On the 18th, I gave the Toronto chapter of the IGDA my "Bad Game Designer, No Twinkie!" lecture to a crowd of about 60 or so, all crammed into a sound stage at the International Academy of Design and Technology. After the lecture was over I hurried off to Rochester, NY, where I delivered the same lecture the next day to the Rochester Institute of Technology's Honors Symposium, and one of my game design workshops to... the faculty! Yes, my host at RIT, Andy Phelps, thought it would be a good idea for some of his colleagues to understand what goes into commercial game design, so he booked a workshop for them.
That evening I headed back to Toronto again, with a brief late-night stop in Niagara Falls with Anne-Marie ("You've never seen Niagara Falls?!!") and on the 20th I gave another design workshop to a small but very imaginative group of people in Toronto. One of the game ideas I gave them was to be a fashion designer, and fortunately one of the participants was a former model, so she had a good idea of how to go about it. After it was over someone said, "You know, I thought I was going to hate this idea, but now we've designed a game that I would actually like to play. I can't believe we got so much done in just five hours."
Over the weekend I headed on to Montreal, where I gave two and a half days of design training to Ubisoft under the auspices of the Institute Nationale de l'Image et du Son (INIS), courtesy of Ernest Godin, who had invited me to come. Since this was a private event I won't add any more details except to say that I think we all had a good time, and I learned a lot from them as well.
On Thursday the 25th, I gave a lecture to the Montreal chapter of the IGDA, a huge crowd of 200 or more held in a movie theater! It was "No Twinkie" yet again, and you can read about it at .
On Friday night, I went on to London, Ontario and then to Lansing, Michigan and Michigan State University. Unfortunately the design workshop scheduled for London had to be cancelled due to a lack of facilities, but the one at Michigan State was a huge success, with about 45 participants. My host there was Brian Winn, and the logistics were handled by the good folks of the Computer Game Technology Conference which will be held next year in Toronto.

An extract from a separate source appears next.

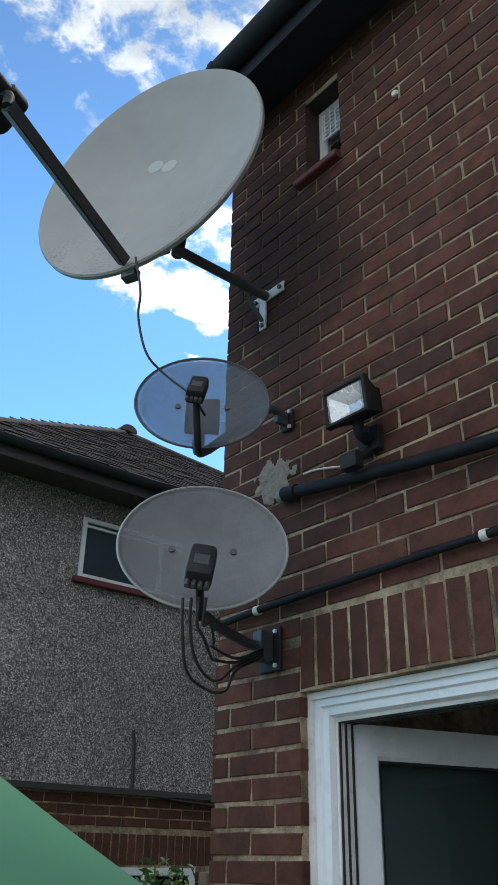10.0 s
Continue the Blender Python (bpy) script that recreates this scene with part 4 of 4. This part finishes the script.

Some great ideas came out of that one, too, including an archaeology game in which the artifacts you unearth actually transport you back into the past so that you can see how they were used.
That very night I had to rush back to Montreal to deliver two more days of design training to A2M, a developer of story-based games for a variety of platforms.
As I headed home I caught a whopping cold on the plane -- but on the whole it was a highly enjoyable, if tiring, trip.